В принципе, это касается любой поэзии: так называемый автор создает из предметов своей жизни механизм улавливания, и проходящая через него историческая стихия языка порождает всякие лиро-эпические и прочие хрусты и сгустки, попутно меняя, ломая, модифицируя, деформируя сами настройки, заданные автором. Рубинштейн как авангардист и концептуалист продемонстрировал этот механизм во всей его радикальной материальной очевидности. Но через него же он вывел и огромный таинственный и неумирающий в нас лирический потенциал советской жизни, со всеми ее коммуналками, соседями, дворами, школами, учебниками и учительницами, с ее сочетанием некой подкожной теплоты, приторной сентиментальности, институционализированного абсурда.
В 2005 мы и Рубинштейны случайно обнаружили, что снимаем две половины одного дома под Москвой — чтоб жить там летом с маленькими детьми.

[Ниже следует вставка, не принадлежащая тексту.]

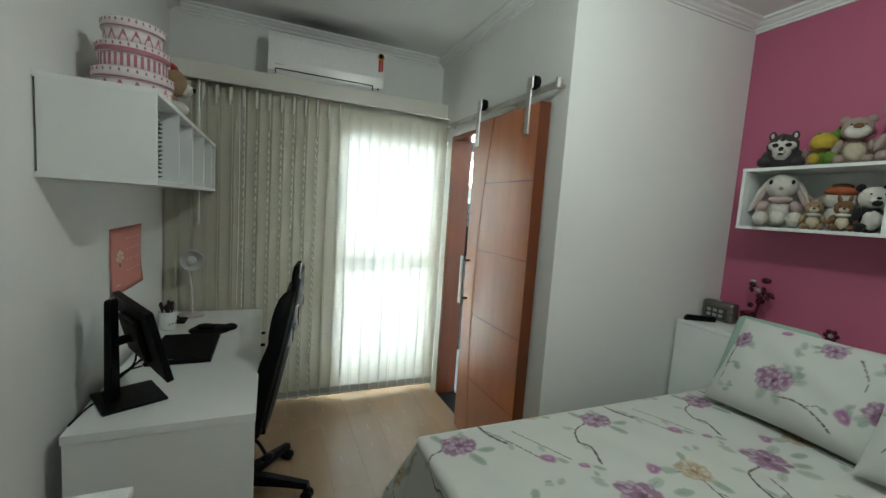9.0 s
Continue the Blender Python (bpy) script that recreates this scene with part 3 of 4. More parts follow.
    def stem(self, pts, t0, t1, shoots=0):
        """A drawn stem through a few points, t0 thick at its tip and t1 at its root."""
        rr, n = self.r, len(pts) - 1
        for i in range(n):
            p0, p1, p2, p3 = (Vector(pts[min(max(i + k, 0), n)]) for k in (-1, 0, 1, 2))
            m = max(int((p2 - p1).length / 0.003), 2)
            for k in range(m):
                t = k / m
                q = 0.5 * (2 * p1 + (p2 - p0) * t + (2 * p0 - 5 * p1 + 4 * p2 - p3) * t * t + (3 * p1 - p0 - 3 * p2 + p3) * t ** 3)
                d = p2 - p1
                u = (i + t) / n
                w = 1.3 * (t0 + (t1 - t0) * u) * rr.uniform(0.8, 1.2)
                self.dab(q.x, q.y, w * 2, max(w, 0.0019), math.atan2(d.y, d.x), (0.085, 0.068, 0.062), 0.85, 0.4)
            if i < shoots:
                s = 1 if i % 2 else -1
                a = math.atan2(d.y, d.x) + s * 0.8
                self.leaf(p2.x + 0.03 * math.cos(a), p2.y + 0.03 * math.sin(a), 0.024, a, 0.6)

    def bouquet(self, x, y, r, kind, leaves):
        for a, d in leaves:
            self.leaf(x + d * r * math.cos(a), y + d * r * math.sin(a), r * self.r.uniform(0.45, 0.65), a + self.r.uniform(-0.6, 0.6), 0.75)
        self.flower(x, y, r, kind)

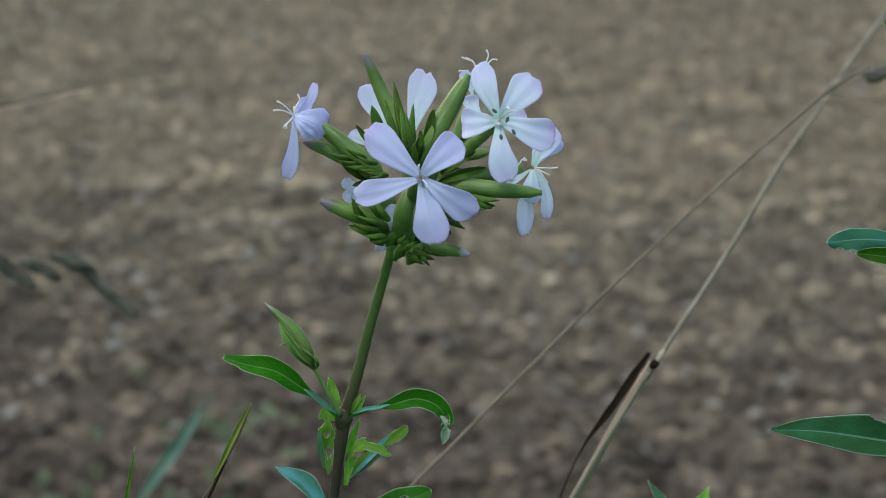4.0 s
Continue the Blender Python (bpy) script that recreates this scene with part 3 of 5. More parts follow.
# ---- the flowering soapwort ----
LV = [LEAF, LEAF_UNDER]
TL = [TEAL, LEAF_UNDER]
MG = [MIDGREEN, LEAF_UNDER]
YG = [YOUNG, YOUNG]
CAM = (0, -1, 0.15)
plant = thing("soapwort", (-48.0, 505, 350), "flowering soapwort with pale lilac flowers, chewed green leaves", "flower")
tube("stem", plant, [STEM], [(-28.1,500,1041.7), (-24.4,500,1054.3), (-21.4,500,1065.9), (-18.5,500,1076.0), (-16.1,500,1084.5), (-14.7,500,1090.8)], [1.81, 1.46, 1.4, 1.33, 1.26, 1.12], 12, 30)
tube("stem", plant, [STEM], [(-34.2,500,999.6), (-32.3,500,1012.1), (-30.2,500,1027.4), (-28.2,500,1041.3)], [1.88, 1.4, 1.31, 1.74], 12, 26)
tube("stem", plant, [STEM], [(-39.3,500,961.0), (-37.8,500,972.4), (-36.2,500,985.3), (-34.1,500,999.9)], [2.09, 1.7, 1.62, 1.88], 12, 26)
tube("stem", plant, [STEM], [(-48.0, 505, 340), (-46.0, 503, 600), (-42.0, 501, 820), (-39.3,500,961.0)], [3.4, 3.0, 2.5, 2.2], 12, 24)
for spot, r in (((-28.2,500,1041.9), 2.37), ((-34.0,500,1000.2), 2.37), ((-39.3,500,961.8), 2.51)):
    tube("stem_node", plant, [STEM], [(spot[0] - 0.6, spot[1], spot[2] - 2.6), spot, (spot[0] + 0.6, spot[1], spot[2] + 2.6)], [r * 0.72, r, r * 0.72], 12, 8)

# pair of leaves and side shoot at the top node
blade("leaf", plant, LV, [(-29.7,498.0,1043.1), (-33.4,496.0,1047.3), (-37.8,494.0,1051.3), (-44.5,492.0,1056.4), (-51.4,492.0,1058.0), (-57.4,494.0,1059.4)], 5.86, (0, -0.8, 0.6), (-25, 10), 12, 0.15, "stalked", holes=[(-1.0, 0.88, 0.25, 0.03)])
blade("leaf", plant, LV, [(-26.5,498.0,1043.1), (-21.1,494.0,1046.1), (-15.4,491.0,1048.2), (-9.8,490.0,1049.9), (-4.9,489.0,1048.5), (-2.4,490.0,1044.1), (-3.2,491.0,1038.6)], 5.16, (0, -0.8, 0.6), (25, -10), 12, 0.15, "stalked", holes=[(0.9, 0.8, 0.35, 0.03), (-0.2, 0.83, 0.3, 0.025), (-0.9, 0.9, 0.5, 0.04)])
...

В итоге несколько сезонов мой сын Богдан и внучка Льва Лиза росли там вместе. Ко Льву приезжали его друзья, ко мне мои. Лев пропускал сквозь себя все наши разногласия, не спорил с характерных стереотипных позиций своей среды/поколения, не поддакивал конформистски «молодежи», а, казалось, как-то про себя адаптировал все сказанное для собственного видения, супер-тонкого, внимательного, инклюзивного к настоящему и будущему.
Месяц назад мы с другом обсуждали, что в течение многих лет постоянно встречали Льва на разных митингах. И хорошо бы, мол, спросить в интервью, что именно несло его туда. Предположили, что очевидная любовь Рубинштейна к разным хорошим компаниям и способность за 3 минуты становиться душой любой из них — особым образом сочетается с неким непонятно откуда взявшимся, нерациональным, казалось бы, упорством гражданского долга. И есть в этом что-то от особой протореспубликанской модели, очень редкой в нашей стране, где весь здравый смысл говорит о том, что с милыми друзьями надо общаться не на площадях в окружении пафосных лозунгов и ментов с дубинками, а в безопасных, по возможности частных пространствах…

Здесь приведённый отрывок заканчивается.